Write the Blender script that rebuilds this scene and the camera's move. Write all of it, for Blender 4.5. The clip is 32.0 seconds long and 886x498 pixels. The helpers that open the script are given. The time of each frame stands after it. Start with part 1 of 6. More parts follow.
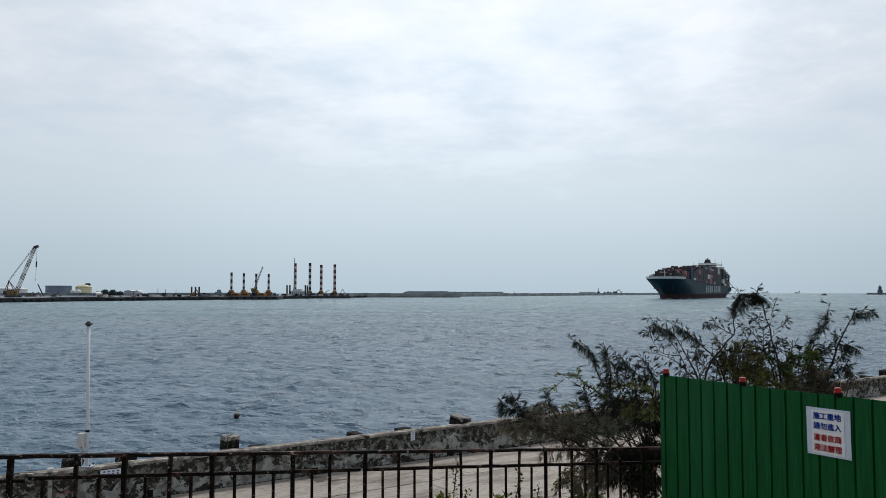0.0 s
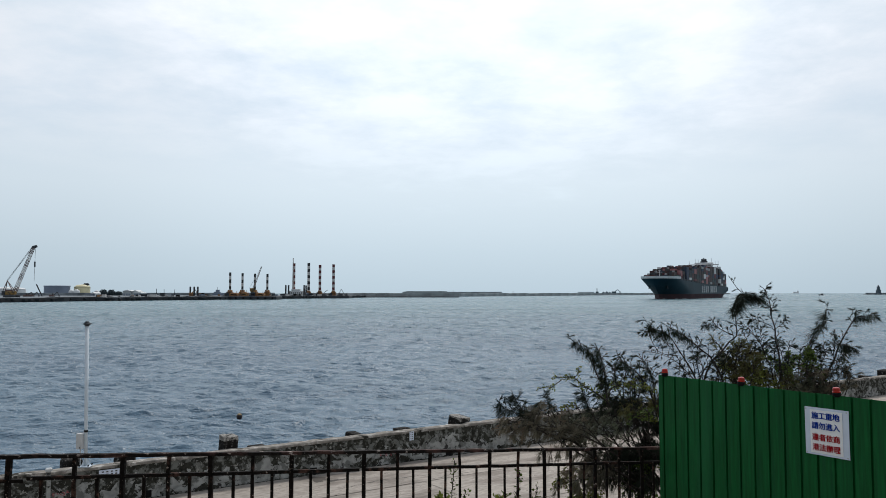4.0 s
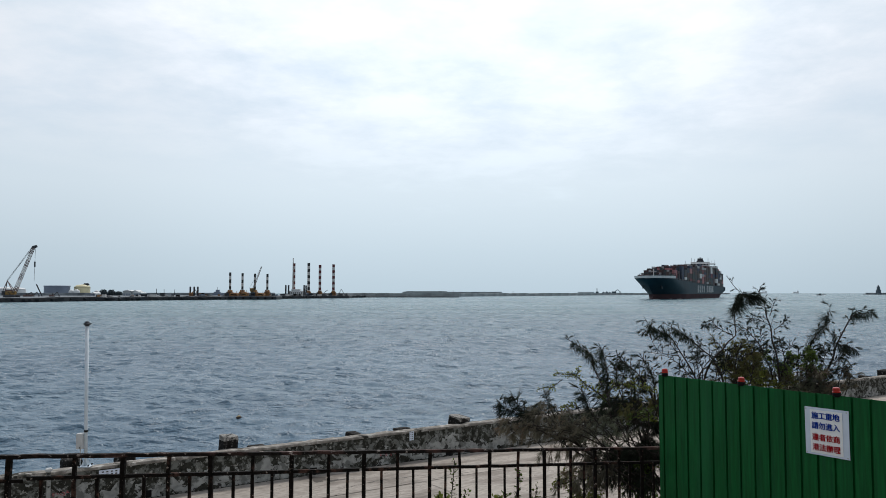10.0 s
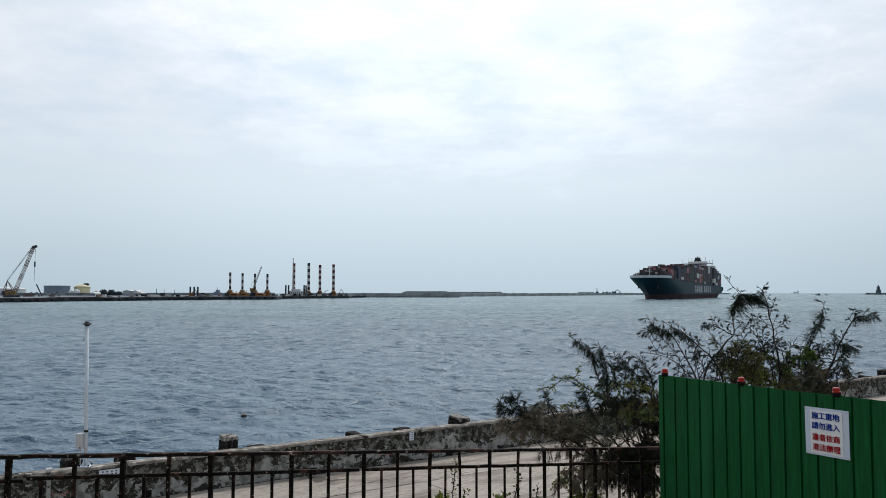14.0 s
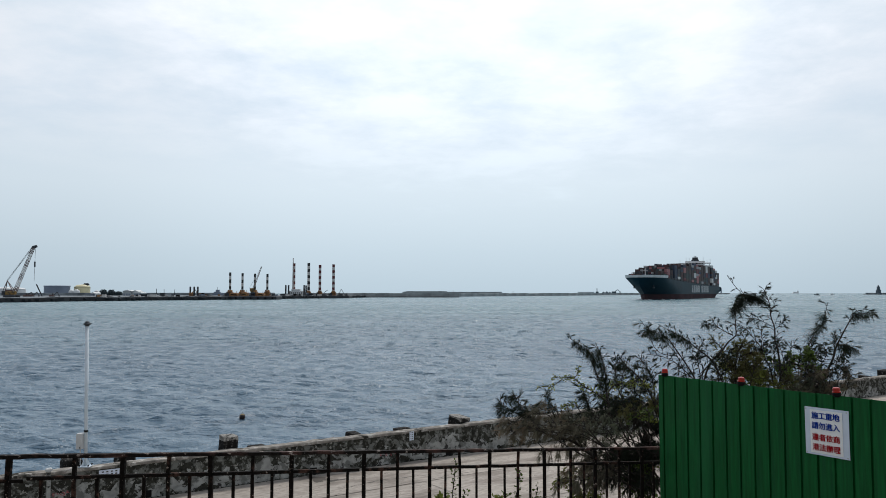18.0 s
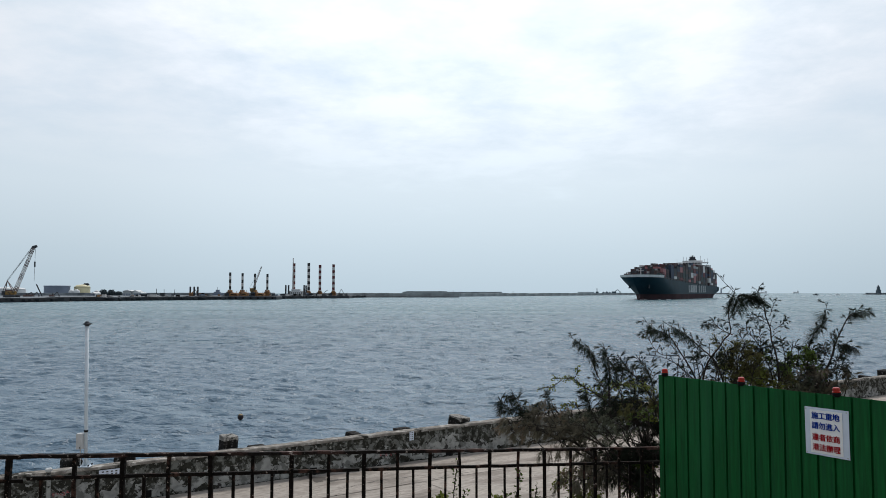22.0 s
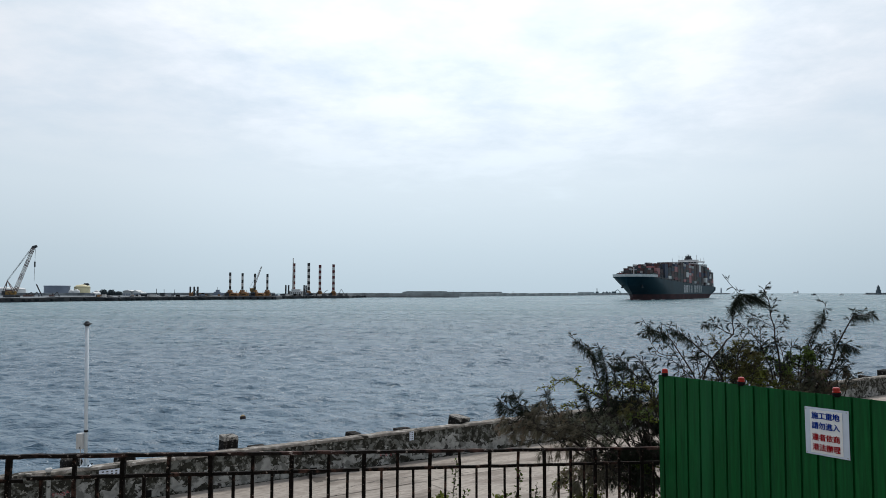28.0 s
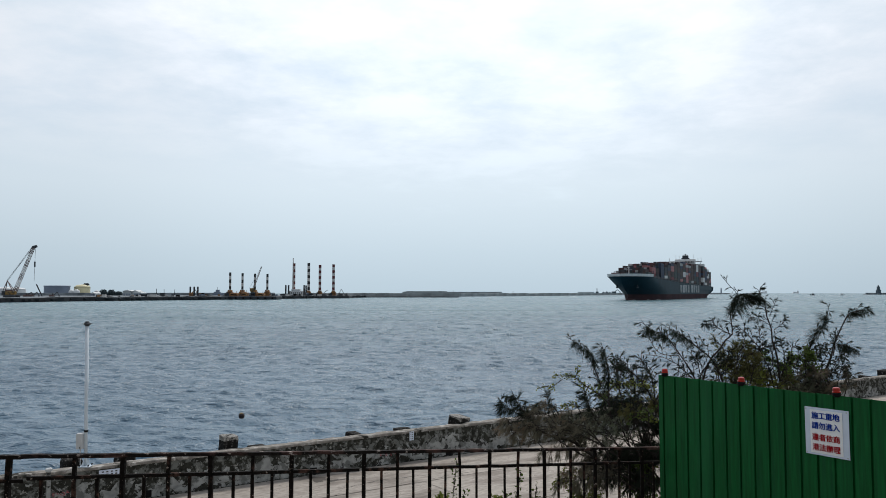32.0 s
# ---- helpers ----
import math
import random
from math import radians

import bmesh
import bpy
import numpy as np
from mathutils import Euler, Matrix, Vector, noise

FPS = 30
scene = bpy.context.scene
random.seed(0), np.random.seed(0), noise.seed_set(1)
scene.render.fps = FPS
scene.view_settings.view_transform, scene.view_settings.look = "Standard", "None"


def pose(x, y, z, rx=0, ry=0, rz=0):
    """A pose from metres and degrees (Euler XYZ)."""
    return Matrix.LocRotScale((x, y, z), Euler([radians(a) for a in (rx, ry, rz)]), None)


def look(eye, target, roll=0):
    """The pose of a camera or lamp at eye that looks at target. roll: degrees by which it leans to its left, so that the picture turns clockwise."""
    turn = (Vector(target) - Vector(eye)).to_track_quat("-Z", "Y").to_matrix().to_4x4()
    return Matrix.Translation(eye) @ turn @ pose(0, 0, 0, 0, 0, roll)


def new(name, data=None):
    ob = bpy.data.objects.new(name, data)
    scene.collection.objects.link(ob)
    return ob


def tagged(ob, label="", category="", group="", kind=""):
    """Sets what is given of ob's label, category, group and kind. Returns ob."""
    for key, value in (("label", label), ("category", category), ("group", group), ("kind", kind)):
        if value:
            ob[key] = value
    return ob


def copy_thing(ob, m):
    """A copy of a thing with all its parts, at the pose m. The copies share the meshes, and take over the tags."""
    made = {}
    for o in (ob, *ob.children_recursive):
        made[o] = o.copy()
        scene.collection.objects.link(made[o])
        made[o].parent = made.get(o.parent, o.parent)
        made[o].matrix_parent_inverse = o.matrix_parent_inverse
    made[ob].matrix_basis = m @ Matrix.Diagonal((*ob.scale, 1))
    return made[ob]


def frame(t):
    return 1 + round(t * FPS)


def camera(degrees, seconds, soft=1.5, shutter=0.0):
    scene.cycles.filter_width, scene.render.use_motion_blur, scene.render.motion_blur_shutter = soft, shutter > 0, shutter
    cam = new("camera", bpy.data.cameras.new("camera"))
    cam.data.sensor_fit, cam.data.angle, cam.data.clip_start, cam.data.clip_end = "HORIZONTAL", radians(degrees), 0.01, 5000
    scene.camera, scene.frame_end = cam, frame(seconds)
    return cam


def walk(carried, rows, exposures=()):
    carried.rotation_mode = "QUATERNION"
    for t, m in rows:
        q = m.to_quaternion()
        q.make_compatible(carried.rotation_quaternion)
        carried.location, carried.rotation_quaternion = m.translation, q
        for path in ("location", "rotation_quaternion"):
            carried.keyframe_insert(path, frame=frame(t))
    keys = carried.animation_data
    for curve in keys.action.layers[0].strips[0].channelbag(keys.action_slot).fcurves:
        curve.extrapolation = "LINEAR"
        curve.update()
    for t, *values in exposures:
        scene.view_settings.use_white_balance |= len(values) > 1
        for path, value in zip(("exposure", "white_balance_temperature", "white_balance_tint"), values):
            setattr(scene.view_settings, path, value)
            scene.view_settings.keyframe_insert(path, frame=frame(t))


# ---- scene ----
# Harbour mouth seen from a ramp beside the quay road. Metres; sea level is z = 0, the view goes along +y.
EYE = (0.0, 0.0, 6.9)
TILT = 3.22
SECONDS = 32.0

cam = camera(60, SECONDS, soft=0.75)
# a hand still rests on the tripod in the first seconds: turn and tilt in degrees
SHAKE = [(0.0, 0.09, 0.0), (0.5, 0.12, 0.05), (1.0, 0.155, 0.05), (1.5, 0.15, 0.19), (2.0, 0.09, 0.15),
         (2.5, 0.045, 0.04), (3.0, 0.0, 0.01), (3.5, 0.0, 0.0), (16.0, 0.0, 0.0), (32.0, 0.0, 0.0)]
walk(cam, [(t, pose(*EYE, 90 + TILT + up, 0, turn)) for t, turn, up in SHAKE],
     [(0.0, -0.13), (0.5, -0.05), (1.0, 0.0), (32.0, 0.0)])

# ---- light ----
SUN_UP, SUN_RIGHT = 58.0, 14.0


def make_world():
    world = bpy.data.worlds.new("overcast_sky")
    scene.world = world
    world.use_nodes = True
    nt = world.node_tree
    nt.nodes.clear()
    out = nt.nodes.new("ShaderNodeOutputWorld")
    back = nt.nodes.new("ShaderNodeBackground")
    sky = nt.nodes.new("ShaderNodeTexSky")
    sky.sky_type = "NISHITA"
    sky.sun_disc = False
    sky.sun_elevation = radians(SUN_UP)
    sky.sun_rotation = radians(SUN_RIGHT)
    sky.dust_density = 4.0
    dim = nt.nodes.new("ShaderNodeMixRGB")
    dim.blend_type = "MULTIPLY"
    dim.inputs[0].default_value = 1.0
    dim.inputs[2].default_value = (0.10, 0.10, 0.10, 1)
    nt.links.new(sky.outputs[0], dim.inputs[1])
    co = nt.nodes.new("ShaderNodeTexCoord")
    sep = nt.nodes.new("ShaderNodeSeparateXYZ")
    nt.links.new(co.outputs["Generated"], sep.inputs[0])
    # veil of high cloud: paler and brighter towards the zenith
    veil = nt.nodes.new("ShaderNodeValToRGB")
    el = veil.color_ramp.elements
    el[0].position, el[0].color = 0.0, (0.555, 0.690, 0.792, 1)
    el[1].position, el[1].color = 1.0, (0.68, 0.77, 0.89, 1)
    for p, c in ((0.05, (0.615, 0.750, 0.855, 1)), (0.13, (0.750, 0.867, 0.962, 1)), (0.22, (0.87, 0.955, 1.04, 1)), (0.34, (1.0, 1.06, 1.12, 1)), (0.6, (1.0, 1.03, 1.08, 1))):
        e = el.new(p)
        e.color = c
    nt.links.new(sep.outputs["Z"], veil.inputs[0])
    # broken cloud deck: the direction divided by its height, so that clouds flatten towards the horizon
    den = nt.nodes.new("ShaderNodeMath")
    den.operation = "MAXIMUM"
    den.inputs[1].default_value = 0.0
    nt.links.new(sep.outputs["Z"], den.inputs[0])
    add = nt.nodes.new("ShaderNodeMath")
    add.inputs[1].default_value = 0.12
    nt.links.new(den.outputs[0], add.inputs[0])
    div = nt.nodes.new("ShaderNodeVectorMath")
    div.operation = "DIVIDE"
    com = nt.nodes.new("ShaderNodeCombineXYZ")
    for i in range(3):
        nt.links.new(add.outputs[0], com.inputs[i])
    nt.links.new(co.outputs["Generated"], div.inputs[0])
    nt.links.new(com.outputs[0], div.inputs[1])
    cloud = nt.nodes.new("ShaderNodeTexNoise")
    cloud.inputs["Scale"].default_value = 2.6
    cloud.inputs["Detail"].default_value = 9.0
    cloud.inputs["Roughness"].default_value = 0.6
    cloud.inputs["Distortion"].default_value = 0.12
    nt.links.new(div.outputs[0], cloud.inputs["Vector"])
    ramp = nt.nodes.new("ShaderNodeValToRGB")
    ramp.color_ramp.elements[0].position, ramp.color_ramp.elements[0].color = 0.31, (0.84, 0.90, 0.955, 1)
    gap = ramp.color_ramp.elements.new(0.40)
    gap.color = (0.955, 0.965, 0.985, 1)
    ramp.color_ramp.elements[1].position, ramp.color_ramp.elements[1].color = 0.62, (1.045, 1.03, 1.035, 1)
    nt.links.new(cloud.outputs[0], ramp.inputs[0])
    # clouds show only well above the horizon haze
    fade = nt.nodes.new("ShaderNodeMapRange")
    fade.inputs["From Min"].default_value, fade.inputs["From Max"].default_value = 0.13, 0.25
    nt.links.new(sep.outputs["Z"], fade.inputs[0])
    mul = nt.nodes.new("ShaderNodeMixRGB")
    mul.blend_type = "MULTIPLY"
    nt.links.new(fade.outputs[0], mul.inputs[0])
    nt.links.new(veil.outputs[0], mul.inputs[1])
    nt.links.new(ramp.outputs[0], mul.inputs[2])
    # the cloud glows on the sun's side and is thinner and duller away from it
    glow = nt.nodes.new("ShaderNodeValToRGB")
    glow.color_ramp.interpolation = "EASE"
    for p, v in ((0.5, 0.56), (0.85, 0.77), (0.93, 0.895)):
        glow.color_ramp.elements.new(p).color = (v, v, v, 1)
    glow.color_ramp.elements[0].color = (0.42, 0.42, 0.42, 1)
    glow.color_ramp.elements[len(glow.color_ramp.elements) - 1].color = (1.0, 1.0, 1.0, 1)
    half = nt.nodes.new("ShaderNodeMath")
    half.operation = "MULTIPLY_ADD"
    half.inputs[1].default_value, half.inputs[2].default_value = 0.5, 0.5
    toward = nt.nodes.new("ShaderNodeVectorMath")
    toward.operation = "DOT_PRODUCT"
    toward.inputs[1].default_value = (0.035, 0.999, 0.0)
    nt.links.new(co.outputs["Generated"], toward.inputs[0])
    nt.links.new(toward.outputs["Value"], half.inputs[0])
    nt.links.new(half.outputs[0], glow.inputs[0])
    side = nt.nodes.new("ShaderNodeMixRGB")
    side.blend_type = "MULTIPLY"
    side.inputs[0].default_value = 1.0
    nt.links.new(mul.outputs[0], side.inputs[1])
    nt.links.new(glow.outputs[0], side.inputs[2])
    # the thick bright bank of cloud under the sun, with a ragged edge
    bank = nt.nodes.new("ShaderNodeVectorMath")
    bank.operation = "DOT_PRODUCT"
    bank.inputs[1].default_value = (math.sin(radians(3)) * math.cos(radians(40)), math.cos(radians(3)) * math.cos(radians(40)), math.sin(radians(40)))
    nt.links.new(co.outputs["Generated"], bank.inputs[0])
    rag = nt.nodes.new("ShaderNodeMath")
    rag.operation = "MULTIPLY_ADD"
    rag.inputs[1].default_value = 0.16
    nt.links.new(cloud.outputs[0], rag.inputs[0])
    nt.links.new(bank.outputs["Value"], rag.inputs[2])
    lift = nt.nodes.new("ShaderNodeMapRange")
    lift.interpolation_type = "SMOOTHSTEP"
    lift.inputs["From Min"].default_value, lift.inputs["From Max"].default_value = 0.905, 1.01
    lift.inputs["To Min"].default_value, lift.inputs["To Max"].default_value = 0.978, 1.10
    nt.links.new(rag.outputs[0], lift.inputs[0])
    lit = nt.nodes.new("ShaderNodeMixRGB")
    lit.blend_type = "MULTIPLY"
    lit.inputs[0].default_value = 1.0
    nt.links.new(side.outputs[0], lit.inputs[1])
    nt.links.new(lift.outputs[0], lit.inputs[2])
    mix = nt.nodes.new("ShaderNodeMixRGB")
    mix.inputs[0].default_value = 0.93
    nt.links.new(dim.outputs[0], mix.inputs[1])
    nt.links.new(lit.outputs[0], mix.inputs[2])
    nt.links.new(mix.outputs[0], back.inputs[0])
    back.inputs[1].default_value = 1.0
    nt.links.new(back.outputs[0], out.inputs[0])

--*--

Your answer should be only a number: how many lines of the data above contain the string "target"?

3